Various cases have found their way to the Court when the taxpayer has disputed HMRC's argument that a settlement agreement has been in place. HMRC have won most of these cases, but the had been one landmark president awarded in the taxpayers favour which was the Arctic Systems’ case (Jones v Garnett 2007 UKHL 35) meaning a gift of shares to a spouse that carried a right to a dividends is a gift and not a settlement, so it was not caught by the settlement legislation and is therefore a fairly robust great tax planning solution.

What level of salary can I pay my spouse

If we are looking at paying a salary as opposed to changing the ownership of a company to utilise dividend planning (both options can be used simultaneously of course) then the family member does need to be commercially earning the amount that is paid over to them in return for work they have completed. If the amount of salary paid is disproportionate to the amount of work undertaken by the family member, HMRC could argue that that the arrangement is not a bona fide commercial salary and look to reassess the income back on the company director. To backup HMRC’s challenge they would look to challenge any non commercial salary in the view that this was not paid “wholly and exclusively” on behalf of the business and look disallow any such uncommercial salary any deny any tax relief deductibility for Corporation tax purposes

Don’t forget National Insurance Contributions (NIC)

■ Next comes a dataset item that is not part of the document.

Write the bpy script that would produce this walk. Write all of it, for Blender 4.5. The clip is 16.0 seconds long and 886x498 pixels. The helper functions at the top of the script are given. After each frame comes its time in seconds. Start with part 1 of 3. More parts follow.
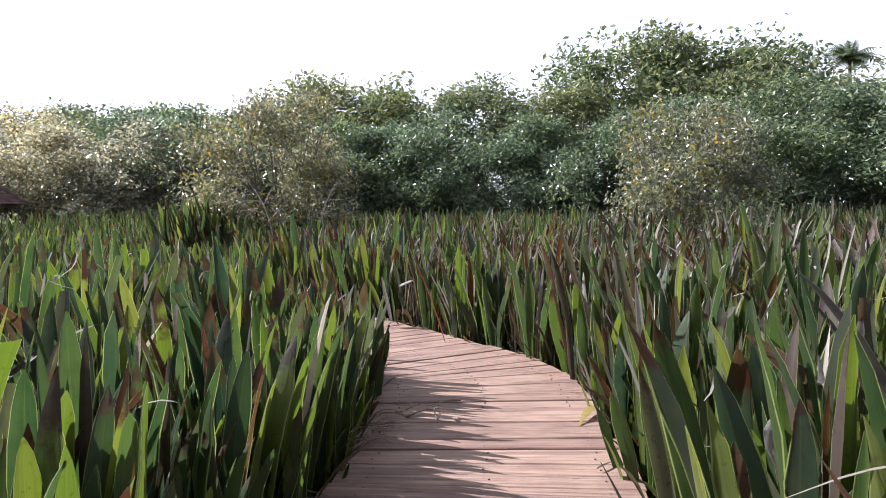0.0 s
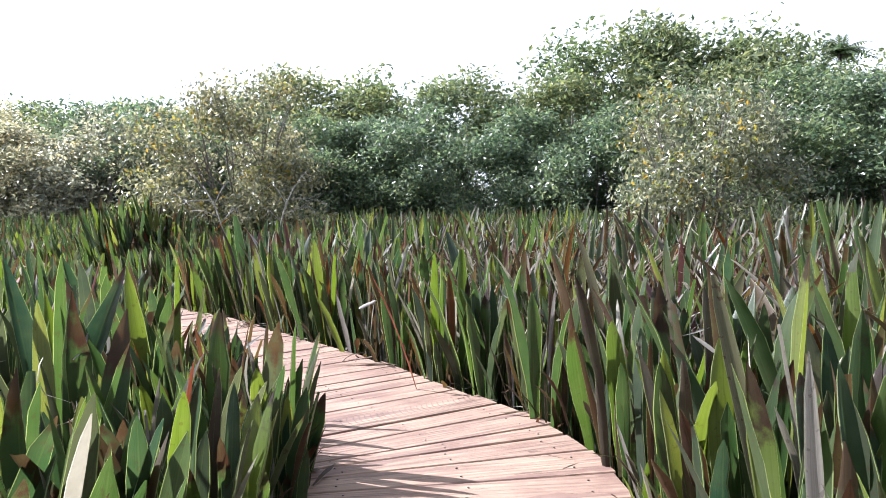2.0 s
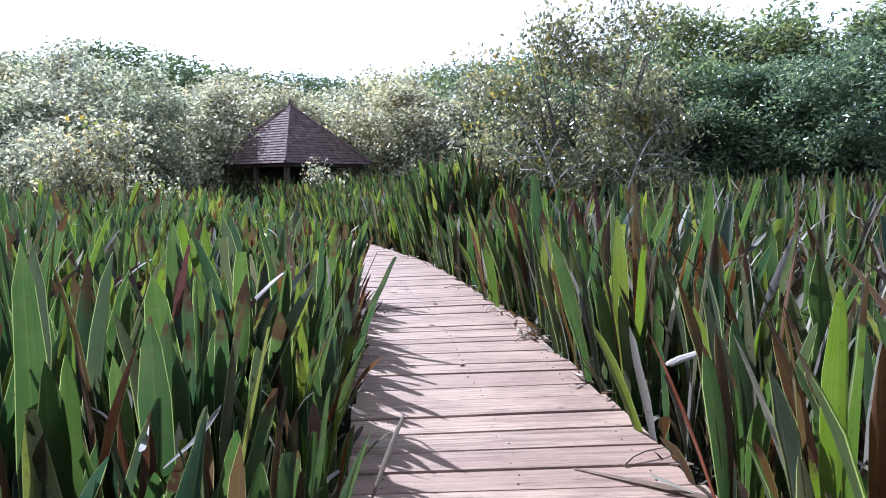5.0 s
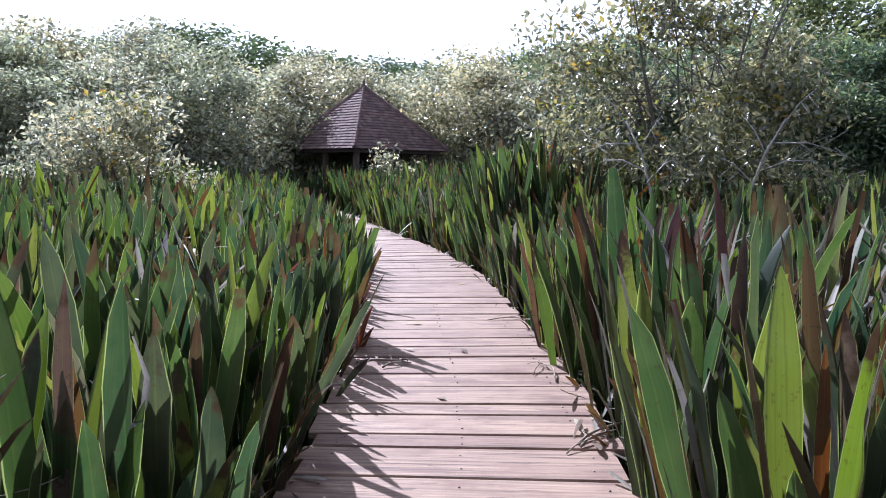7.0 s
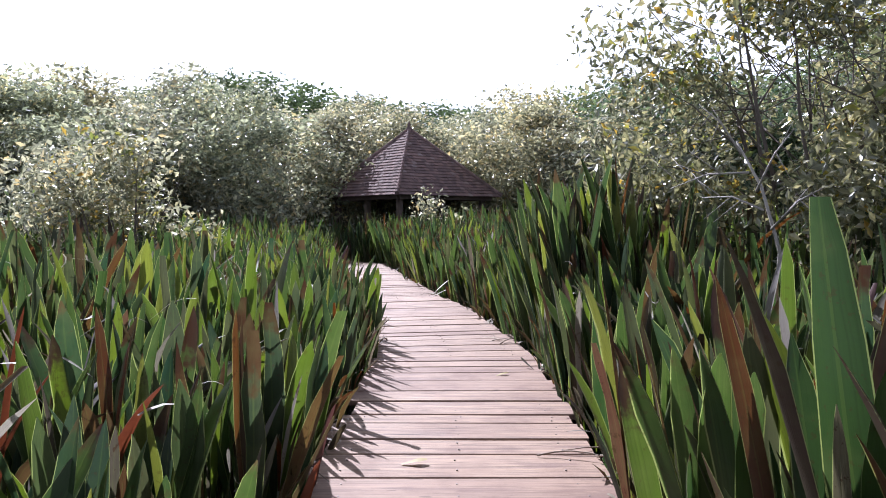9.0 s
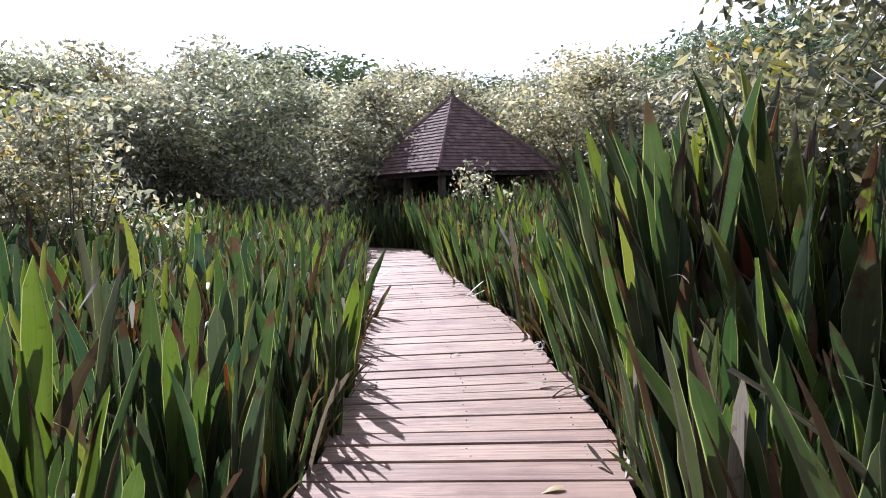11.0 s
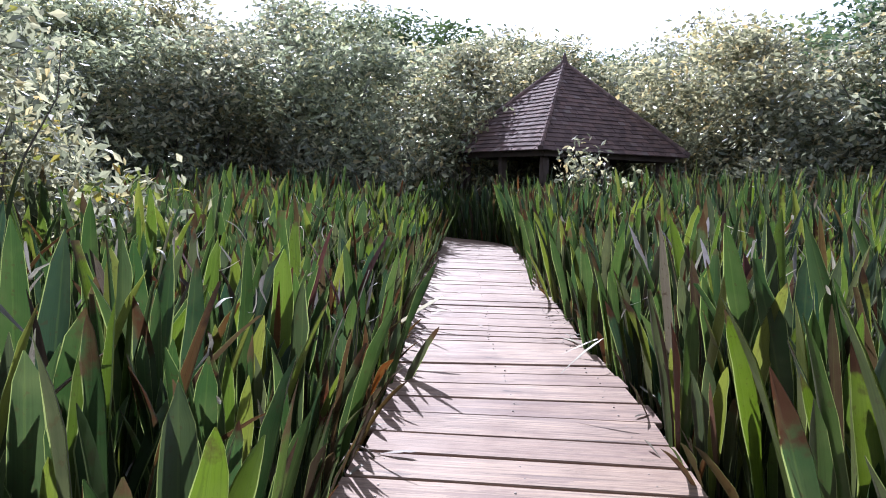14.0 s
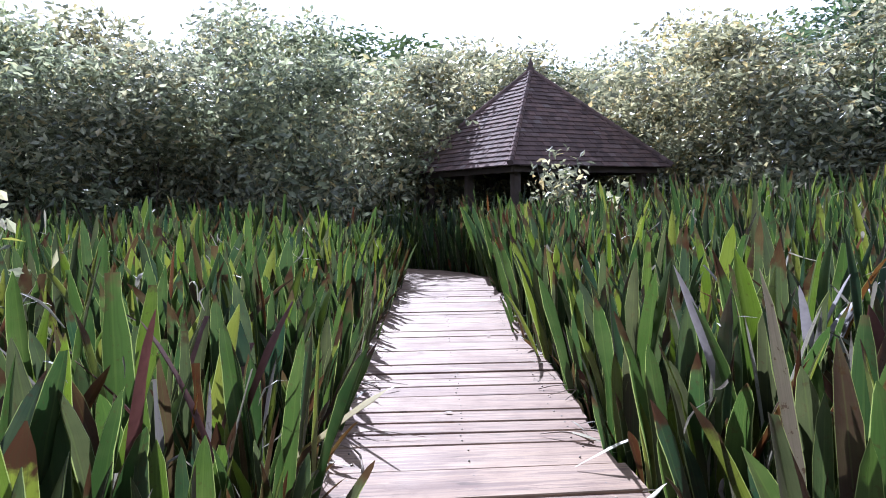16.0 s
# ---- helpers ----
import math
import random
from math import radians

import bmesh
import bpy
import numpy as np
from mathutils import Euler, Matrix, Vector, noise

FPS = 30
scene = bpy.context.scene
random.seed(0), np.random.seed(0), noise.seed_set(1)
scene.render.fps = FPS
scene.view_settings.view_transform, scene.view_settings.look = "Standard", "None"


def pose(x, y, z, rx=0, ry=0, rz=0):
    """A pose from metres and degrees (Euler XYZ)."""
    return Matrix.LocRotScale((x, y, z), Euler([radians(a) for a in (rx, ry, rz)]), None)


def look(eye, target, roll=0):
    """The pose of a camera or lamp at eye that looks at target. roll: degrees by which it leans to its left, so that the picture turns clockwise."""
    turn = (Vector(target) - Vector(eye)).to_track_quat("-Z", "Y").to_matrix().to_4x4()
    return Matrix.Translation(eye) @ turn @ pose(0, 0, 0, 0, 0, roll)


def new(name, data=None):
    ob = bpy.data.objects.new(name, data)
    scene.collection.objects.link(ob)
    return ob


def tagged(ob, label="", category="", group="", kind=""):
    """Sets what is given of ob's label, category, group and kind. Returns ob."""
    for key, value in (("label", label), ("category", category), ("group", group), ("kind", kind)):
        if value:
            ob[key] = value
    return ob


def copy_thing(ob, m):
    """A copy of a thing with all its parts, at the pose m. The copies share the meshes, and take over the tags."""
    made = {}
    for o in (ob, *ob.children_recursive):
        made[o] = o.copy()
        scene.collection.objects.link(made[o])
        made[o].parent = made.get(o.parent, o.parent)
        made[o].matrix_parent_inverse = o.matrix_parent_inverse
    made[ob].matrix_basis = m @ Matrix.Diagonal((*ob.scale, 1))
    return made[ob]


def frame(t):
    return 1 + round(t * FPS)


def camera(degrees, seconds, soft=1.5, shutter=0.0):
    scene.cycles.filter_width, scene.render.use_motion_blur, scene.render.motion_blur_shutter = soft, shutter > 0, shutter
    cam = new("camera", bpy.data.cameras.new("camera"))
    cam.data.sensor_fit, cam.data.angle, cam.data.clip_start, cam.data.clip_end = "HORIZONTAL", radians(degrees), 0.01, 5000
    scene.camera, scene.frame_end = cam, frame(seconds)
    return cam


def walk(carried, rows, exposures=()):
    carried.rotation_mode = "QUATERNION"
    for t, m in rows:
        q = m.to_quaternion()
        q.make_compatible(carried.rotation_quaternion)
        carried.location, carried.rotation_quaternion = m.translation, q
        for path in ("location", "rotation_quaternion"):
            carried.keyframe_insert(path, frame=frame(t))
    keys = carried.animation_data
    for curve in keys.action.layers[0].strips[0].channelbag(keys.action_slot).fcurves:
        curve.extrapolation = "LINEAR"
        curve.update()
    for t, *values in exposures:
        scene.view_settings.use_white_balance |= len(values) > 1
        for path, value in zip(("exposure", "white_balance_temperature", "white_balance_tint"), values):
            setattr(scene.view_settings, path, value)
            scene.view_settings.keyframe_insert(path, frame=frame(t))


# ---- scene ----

When looking at the corporation tax and income tax savings of paying a family member a salary, it is important not to overlook NIC which is payable by both employees and employers. Of course by virtue of being a company director, they are effectively also the employer, so with employers NIC being a direct cost to the business caution need be taken when establishing annual salaries for family members, to ensure the full NIC cost has been considered.

As a consequence of the NIC costs, it is often decided that the current optimum annual salary to be paid to the family member for the 2021/2022 tax year is £9,586, as this amount gives a corporation tax saving which still outweighs the net cost of any NIC.

Practical points

● The family member should be added to the company's payroll in the same way as a “normal” employee.

● If a salary is to be paid to a family member, then the physical payment should be paid into the family member's personal bank account.

● If the family member is also a director / shareholder then you should also look to pay some of their remuneration by way of dividends in line with the number of shares held and share type the family member owns in the company.